The most frequent sewage discharges over this period in the National Park have occurred at Brockenhurst Wastewater Treatment Works on the Lymington River and Lyndhurst Wastewater Treatment Works on the Beaulieu River, accounting for over 50 per cent of total discharges.
The chairman of River Action, Charles Watson, has written a letter to the CEO of Southern Water expressing his “deep concern” over the uncovered data.
He said it was “simply scandalous” that New Forest wetlands are being used in this way considering their importance as a habitat for wildlife and biodiversity.
“In the case of the discharges from Lyndhurst Wastewater Treatment plant, the discharges go straight into the vulnerable headwaters of the Beaulieu River and its associated flood plain – all of which is a highly protected Site of Special Scientific Interest,” the letter reads.

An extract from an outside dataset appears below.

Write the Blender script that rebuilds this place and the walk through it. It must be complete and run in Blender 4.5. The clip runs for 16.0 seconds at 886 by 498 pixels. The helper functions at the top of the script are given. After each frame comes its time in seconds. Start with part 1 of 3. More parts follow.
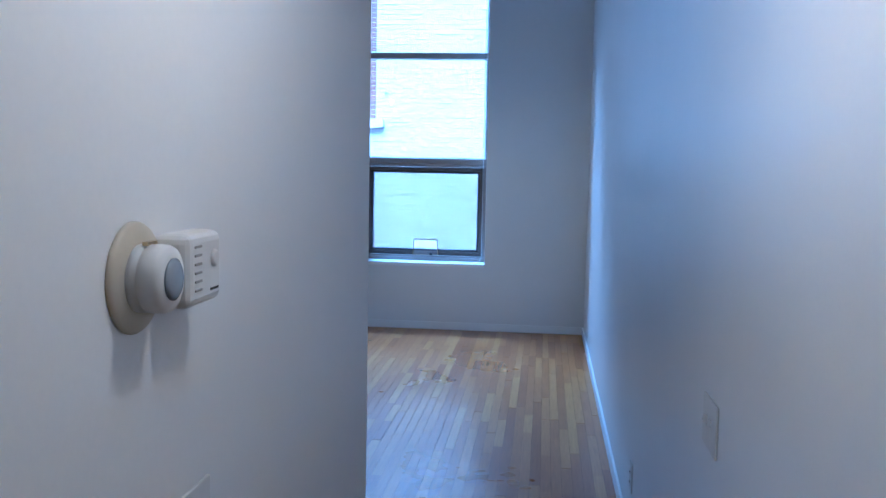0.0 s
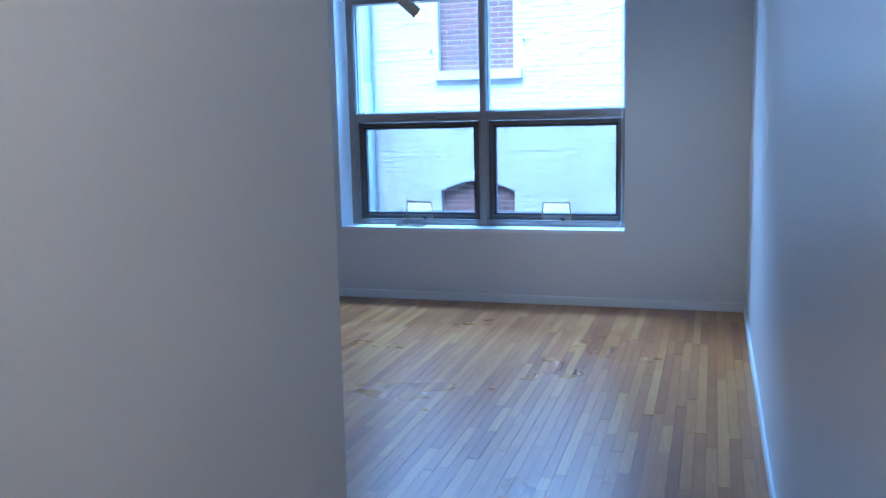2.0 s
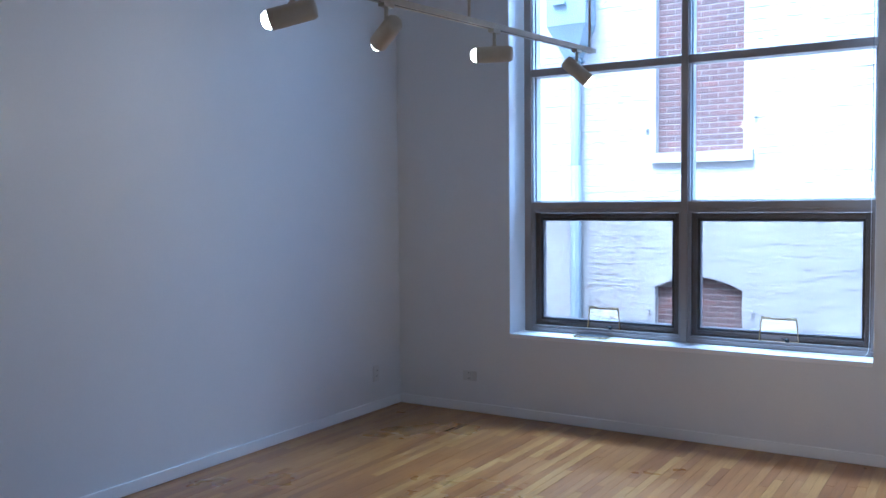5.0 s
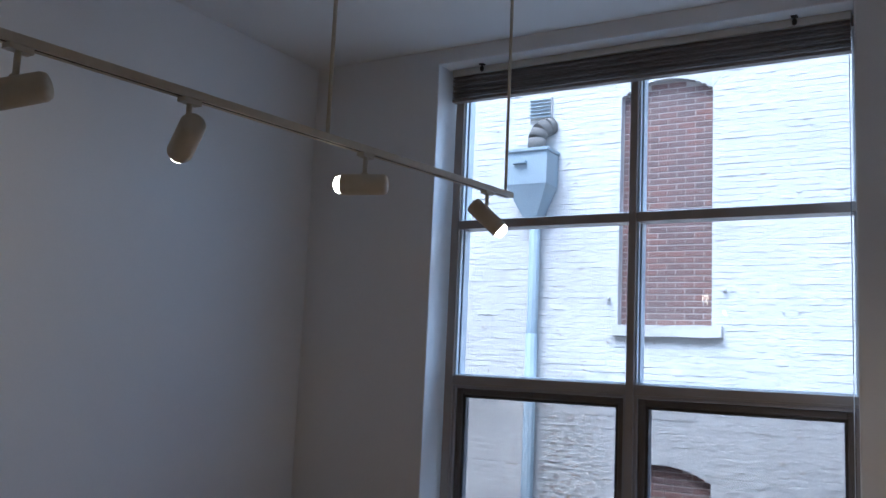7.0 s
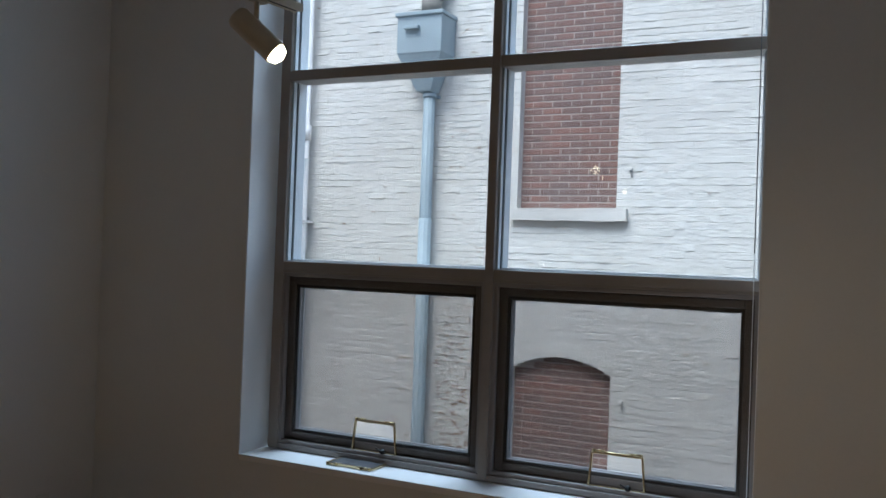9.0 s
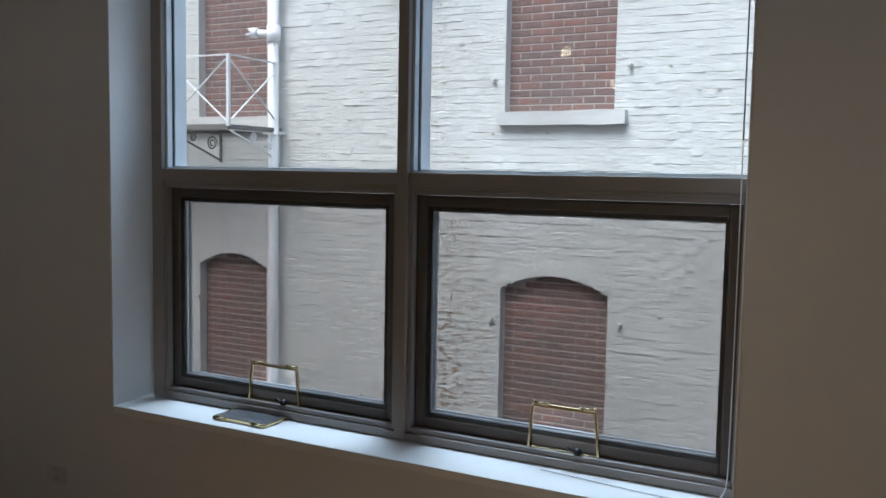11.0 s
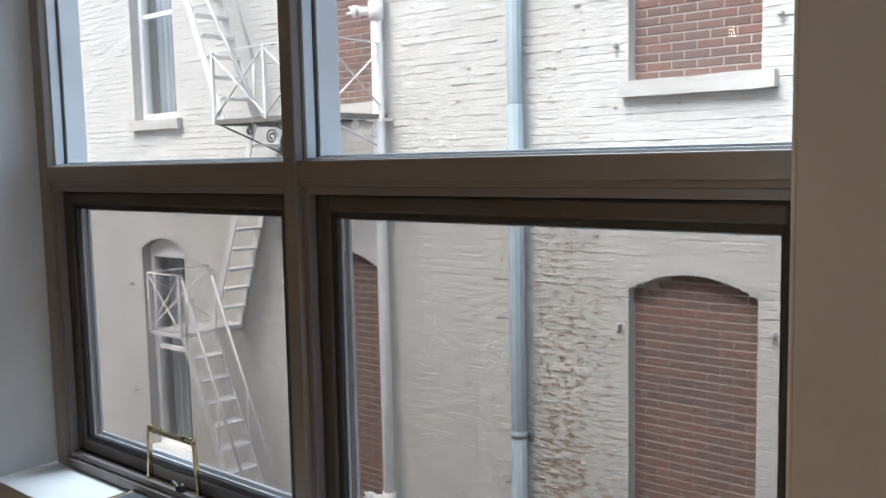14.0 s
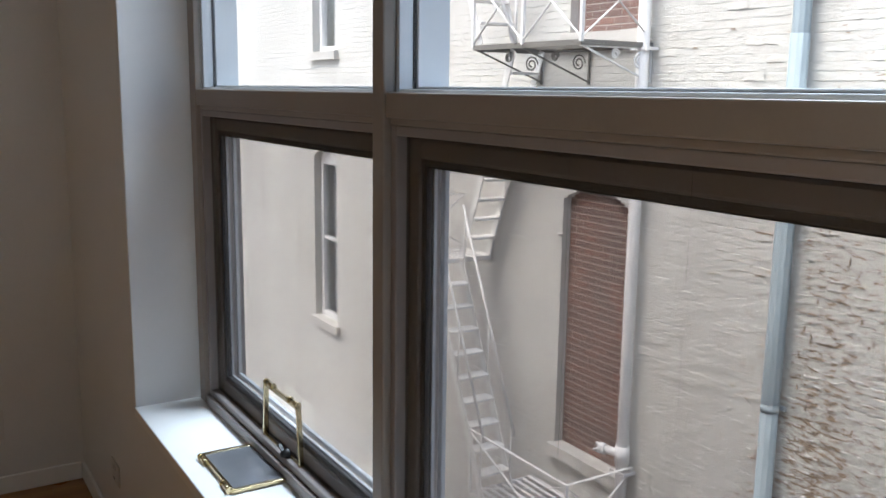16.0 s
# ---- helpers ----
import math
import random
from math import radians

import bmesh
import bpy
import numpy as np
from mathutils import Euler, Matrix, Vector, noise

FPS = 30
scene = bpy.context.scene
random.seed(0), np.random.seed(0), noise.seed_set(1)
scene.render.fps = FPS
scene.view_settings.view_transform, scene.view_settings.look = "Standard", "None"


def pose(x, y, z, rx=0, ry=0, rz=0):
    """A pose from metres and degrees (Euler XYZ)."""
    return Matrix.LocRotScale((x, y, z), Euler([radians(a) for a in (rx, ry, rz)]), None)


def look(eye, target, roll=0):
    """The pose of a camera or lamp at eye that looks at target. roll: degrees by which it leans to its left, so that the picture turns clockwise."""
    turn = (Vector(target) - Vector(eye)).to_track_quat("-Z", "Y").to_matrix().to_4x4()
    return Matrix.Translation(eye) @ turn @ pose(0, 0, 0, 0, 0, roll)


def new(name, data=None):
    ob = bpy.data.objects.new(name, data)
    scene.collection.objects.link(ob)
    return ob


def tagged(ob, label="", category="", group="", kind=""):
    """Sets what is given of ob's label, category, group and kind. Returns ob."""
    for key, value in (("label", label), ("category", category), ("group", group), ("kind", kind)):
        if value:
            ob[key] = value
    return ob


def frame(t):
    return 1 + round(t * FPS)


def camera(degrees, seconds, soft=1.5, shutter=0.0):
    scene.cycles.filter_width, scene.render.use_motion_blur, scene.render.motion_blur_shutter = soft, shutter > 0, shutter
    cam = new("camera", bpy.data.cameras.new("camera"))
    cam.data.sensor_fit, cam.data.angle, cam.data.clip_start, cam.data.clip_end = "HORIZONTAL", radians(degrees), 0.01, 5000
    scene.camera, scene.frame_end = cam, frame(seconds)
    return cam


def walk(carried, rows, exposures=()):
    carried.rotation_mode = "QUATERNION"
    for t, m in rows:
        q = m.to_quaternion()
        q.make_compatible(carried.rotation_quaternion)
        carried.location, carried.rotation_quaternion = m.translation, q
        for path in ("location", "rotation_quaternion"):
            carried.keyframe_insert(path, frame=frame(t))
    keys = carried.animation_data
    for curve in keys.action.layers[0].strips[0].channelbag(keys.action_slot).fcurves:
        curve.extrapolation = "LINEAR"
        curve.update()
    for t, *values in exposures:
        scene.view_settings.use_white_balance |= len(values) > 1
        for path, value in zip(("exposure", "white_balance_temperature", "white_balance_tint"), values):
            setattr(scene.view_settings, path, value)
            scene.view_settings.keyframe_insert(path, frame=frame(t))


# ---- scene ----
cam = camera(53.2, 16.0)
PATH = [
    (0, (0.251, 0.588, 1.482), (0.027, 2.566, 1.288), 1.1),
    (0.5, (0.294, 0.869, 1.483), (0.013, 2.838, 1.279), 0.5),
    (1, (0.326, 1.14, 1.483), (-0.066, 3.087, 1.244), -0.3),
    (1.5, (0.368, 1.37, 1.484), (-0.122, 3.289, 1.208), -0.6),
    (2, (0.375, 1.574, 1.482), (-0.205, 3.465, 1.186), -1.3),
    (2.5, (0.408, 1.758, 1.476), (-0.264, 3.618, 1.175), -1.6),
    (3, (0.435, 1.975, 1.484), (-0.331, 3.798, 1.185), -1.8),
    (5.3, (0.314, 2.996, 1.528), (-0.777, 4.672, 1.477), -0.3),
    (5.5, (0.3, 3.107, 1.527), (-0.8, 4.777, 1.516), -0.1),
    (6, (0.262, 3.365, 1.542), (-0.828, 5.04, 1.624), 0.9),
    (6.5, (0.211, 3.624, 1.58), (-0.845, 5.315, 1.749), 2.0),
    (7, (0.2, 3.888, 1.586), (-0.827, 5.585, 1.841), 2.6),
    (7.5, (0.203, 4.193, 1.6), (-0.795, 5.906, 1.868), 2.7),
    (8, (0.172, 4.47, 1.572), (-0.779, 6.216, 1.785), 2.5),
    (8.5, (0.129, 4.727, 1.576), (-0.778, 6.506, 1.693), 2.4),
    (9, (0.131, 4.973, 1.562), (-0.756, 6.765, 1.581), 2.1),
    (9.5, (0.148, 5.2, 1.557), (-0.734, 6.994, 1.492), 1.7),
    (10, (0.124, 5.445, 1.537), (-0.759, 7.236, 1.421), 1.5),
    (12.5, (0.116, 6.561, 1.505), (-0.954, 8.239, 1.304), -0.5),
    (13, (0.133, 6.739, 1.514), (-0.997, 8.377, 1.315), -0.9),
    (13.5, (0.144, 7.025, 1.518), (-1.063, 8.608, 1.317), -1.1),
    (14, (0.106, 7.237, 1.51), (-1.168, 8.766, 1.311), -1.2),
    (14.5, (0.037, 7.412, 1.519), (-1.314, 8.873, 1.316), -0.8),
    (15, (-0.047, 7.582, 1.518), (-1.49, 8.948, 1.293), -0.5),
    (15.5, (-0.033, 7.686, 1.52), (-1.584, 8.917, 1.238), 0.7),
    (16, (-0.004, 7.791, 1.519), (-1.675, 8.833, 1.168), 0.8),
]
EXPOSURES = [
    (0, 2.2, 3450, 3), (2, 2.2, 3600, 3), (3, 2.18, 3800, 5), (5.5, 2.17, 4450, 9), (7, 1.3, 4850, 9), (9, 0.75, 5500, 4),
    (10, 0.75, 5650, 4), (12.5, 1.2, 5600, 4), (14.5, 1.25, 6250, 9), (15.5, 1.28, 6250, 9), (16, 1.45, 6250, 9),
]
walk(cam, [(t, look(eye, target, roll)) for t, eye, target, roll in PATH], EXPOSURES)

# ---- light ----
SUN_ELEV, SUN_ROT = radians(58), radians(200)
world = bpy.data.worlds.new("sky")
scene.world = world
world.use_nodes = True
wn = world.node_tree
sky = wn.nodes.new("ShaderNodeTexSky")
sky.sky_type = "NISHITA"
sky.sun_disc = False
sky.sun_elevation, sky.sun_rotation = SUN_ELEV, SUN_ROT
sky.air_density, sky.dust_density, sky.ozone_density = 1.0, 4.0, 1.0
wn.nodes["Background"].inputs["Strength"].default_value = 0.15
wn.links.new(sky.outputs["Color"], wn.nodes["Background"].inputs["Color"])
sun = new("sun", bpy.data.lights.new("sun", "SUN"))
sun.data.energy, sun.data.angle, sun.data.color = 1.35, radians(30), (1.0, 0.98, 0.96)
sun.matrix_world = look((0, 0, 30), (2.5, 10.0, 30 - 16.5))

# the strip of sky over the alley, as it shines in at the window
strip_light = new("sky_strip_light", bpy.data.lights.new("sky_strip_light", "AREA"))
strip_light.data.shape, strip_light.data.size, strip_light.data.size_y = "RECTANGLE", 2.6, 1.6
strip_light.data.energy, strip_light.data.color = 190.0, (0.76, 0.88, 1.0)
strip_light.matrix_world = look((-2.1, 10.5, 5.3), (-1.4, 7.6, 1.2))

# ---- plan ----
XR, XL, YW, ZC = 0.625, -3.53, 8.34, 3.495         # right wall, left wall, window wall, ceiling
HX, HY, YB = -0.208, 2.887, -2.2                    # hall corner, back of the hall
OX0, OX1, OZ0, OZ1 = -2.585, -0.252, 0.594, 3.40    # window opening
FY = 8.525                                          # inner face of the window frame
BY = 13.835                                         # face of the building across the alley
ALLEY = -7.2


# ---- materials ----
def nodes_of(name):
    m = bpy.data.materials.new(name)
    m.use_nodes = True
    return m, m.node_tree.nodes, m.node_tree.links, m.node_tree.nodes["Principled BSDF"]


def mixed(nt, fac, a, b, mode="MIX"):
    n = nt.nodes.new("ShaderNodeMix")
    n.data_type, n.blend_type = "RGBA", mode
    for socket, v in ((n.inputs["Factor"], fac), (n.inputs["A"], a), (n.inputs["B"], b)):
        if hasattr(v, "links"):
            nt.links.new(v, socket)
        else:
            socket.default_value = v if isinstance(v, (int, float)) else (*v, 1.0)
    return n.outputs["Result"]


def noise_tex(nt, scale, detail=4.0, rough=0.6, stretch=(1, 1, 1), world_space=True):
    co = nt.nodes.new("ShaderNodeNewGeometry").outputs["Position"] if world_space else nt.nodes.new("ShaderNodeTexCoord").outputs["Object"]
    mp = nt.nodes.new("ShaderNodeMapping")
    mp.inputs["Scale"].default_value = stretch
    nt.links.new(co, mp.inputs["Vector"])
    n = nt.nodes.new("ShaderNodeTexNoise")
    n.inputs["Scale"].default_value, n.inputs["Detail"].default_value, n.inputs["Roughness"].default_value = scale, detail, rough
    nt.links.new(mp.outputs["Vector"], n.inputs["Vector"])
    return n.outputs["Fac"]


def ramp(nt, fac, lo, hi):
    n = nt.nodes.new("ShaderNodeMapRange")
    n.inputs["From Min"].default_value, n.inputs["From Max"].default_value = lo, hi
    nt.links.new(fac, n.inputs["Value"])
    return n.outputs["Result"]


def bumped(nt, bsdf, height, strength, distance):
    b = nt.nodes.new("ShaderNodeBump")
    b.inputs["Strength"].default_value, b.inputs["Distance"].default_value = strength, distance
    nt.links.new(height, b.inputs["Height"])
    nt.links.new(b.outputs["Normal"], bsdf.inputs["Normal"])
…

“This desecration of this iconic nation park by Southern Water must end with immediate effect,” it concluded.
River Action said more than half of the New Forest – voted the number one national park in Europe in TripAdvisor awards in 2022 – was designated for its importance for nature, with its wetlands particularly important for wildlife.
Professor Russell Wynn, director of local wildlife group Wild New Forest said: “The rivers and streams of the New Forest should be some of the cleanest in the country, but they are regularly being flushed with a noxious mix of pollutants expelled from wastewater treatment works.
“Inadequate monitoring of fauna and flora in and adjacent to the affected rivers means we simply don’t know what impact these regular discharges are having on protected habitats and species, and the extent of the long-term damage being done.
“We alerted the local community and our elected representatives to this issue two years ago, but we are yet to see a firm commitment by Southern Water to prioritise investment in this highly protected landscape.”
In a statement, Southern Water said: “We are one of the key stewards of river water quality and are investing record amounts to protect and enhance the environment.
“In particular our Storm Overflow Task Force is leading the industry in our pioneering approach to reducing releases during heavy rain.
“Nature-based solutions and working with partners including NGOs (non-governmental organisations), landowners, councils and businesses is the key to reducing the amount of water getting into our system and slowing the flow so our systems can cope.”